>> BEGIN

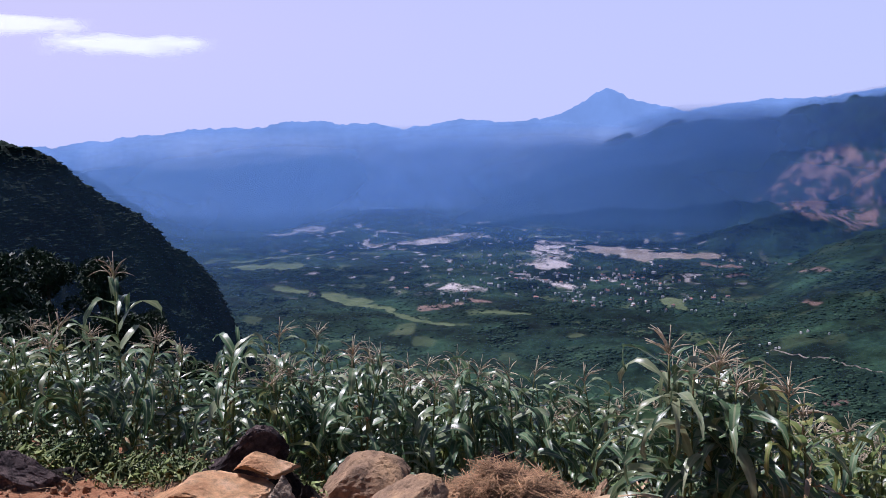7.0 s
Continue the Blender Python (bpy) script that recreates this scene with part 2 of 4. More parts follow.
def height(x, y):
    """Ground height relative to the eye."""
    r = np.hypot(x, y) + 1e-6
    az = np.degrees(np.arctan2(x, y))
    zn = near_ground(x, y)
    steep = np.interp(az, [-60, -40, -35, -30, -24, -18, 60], [0.2, 0.24, 0.27, 0.34, 0.45, 0.53, 0.53])
    bump = fbm(x, y, 60.0, 4, 31) * np.clip((r - 15) / 60, 0, 1) * 10
    slope = -6.1 - steep * (r - 12.5) + bump
    t = np.clip((r - 15) / 8, 0, 1)
    zn = zn * (1 - t) + slope * t
    floor = -402 + 14 * fbm(x, y, 500.0, 3, 3) + 15 * fbm(x, y, 170.0, 3, 4)
    wx, wy = x + 120 * fbm(x, y, 420.0, 3, 40), y + 120 * fbm(x, y, 420.0, 3, 41)
    wr = np.hypot(wx, wy)
    gully = 1.0 - np.abs(fbm(wx, wy, 330.0, 4, 12)) * 3.2
    small = 1.0 - np.abs(fbm(wx, wy, 130.0, 4, 13)) * 3.2
    parts = [np.where(r < 1200, zn, -900.0), floor]

    def lump(z, deep, fine):
        above = np.clip((z + 400) / 200, 0, 1)
        return z + above * (deep * np.minimum(gully, 0.75) * 1.0 - deep * 0.72 + fine * np.minimum(small, 0.8) - fine * 0.75)

    parts.append(lump(ridge(r, az, LEFT_HILL, 800.0, 420.0, 0.9, back=700.0), 2, 3))
    parts.append(lump(ridge(r, az, LEFT_BLUE, 3400.0, 2950.0, 1.0), 20, 12))
    parts.append(lump(ridge(r, az, RIGHT_FRONT, 2150.0, 1150.0, 1.15), 24, 9))
    parts.append(lump(ridge(r, az, RIGHT_MOUNT, 3700.0, 2850.0, 1.05), 36, 18))
    parts.append(lump(ridge(r, az, MID_RIDGE, 4180.0, 3800.0, 1.1), 16, 10))
    parts.append(lump(ridge(r, az, FAR_RIDGE, 4560.0, 4280.0, 0.9), 16, 9))
    parts.append(lump(ridge(r, az, FAR_PEAK, 4820.0, 4620.0, 0.9), 3, 3))
    hx, hy = 2750 * math.sin(radians(12.4)), 2750 * math.cos(radians(12.4))
    parts.append(-272 - 0.45 * np.hypot((x - hx) * 0.8, y - hy) + 10 * small)
    k = 9.0
    top = np.max(parts, axis=0)
    z = top + k * np.log(sum(np.exp(np.clip((p - top) / k, -40, 0)) for p in parts))
    z = np.where(r < 200, parts[0], z)
    return z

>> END

* **Work required**: Your task is to restate word for word the lines from the top of the data to the line containing "return z + above", both ends included, with every picture left out.

* **Full response**:
7.0 s
Continue the Blender Python (bpy) script that recreates this scene with part 2 of 4. More parts follow.
def height(x, y):
    """Ground height relative to the eye."""
    r = np.hypot(x, y) + 1e-6
    az = np.degrees(np.arctan2(x, y))
    zn = near_ground(x, y)
    steep = np.interp(az, [-60, -40, -35, -30, -24, -18, 60], [0.2, 0.24, 0.27, 0.34, 0.45, 0.53, 0.53])
    bump = fbm(x, y, 60.0, 4, 31) * np.clip((r - 15) / 60, 0, 1) * 10
    slope = -6.1 - steep * (r - 12.5) + bump
    t = np.clip((r - 15) / 8, 0, 1)
    zn = zn * (1 - t) + slope * t
    floor = -402 + 14 * fbm(x, y, 500.0, 3, 3) + 15 * fbm(x, y, 170.0, 3, 4)
    wx, wy = x + 120 * fbm(x, y, 420.0, 3, 40), y + 120 * fbm(x, y, 420.0, 3, 41)
    wr = np.hypot(wx, wy)
    gully = 1.0 - np.abs(fbm(wx, wy, 330.0, 4, 12)) * 3.2
    small = 1.0 - np.abs(fbm(wx, wy, 130.0, 4, 13)) * 3.2
    parts = [np.where(r < 1200, zn, -900.0), floor]

    def lump(z, deep, fine):
        above = np.clip((z + 400) / 200, 0, 1)
        return z + above * (deep * np.minimum(gully, 0.75) * 1.0 - deep * 0.72 + fine * np.minimum(small, 0.8) - fine * 0.75)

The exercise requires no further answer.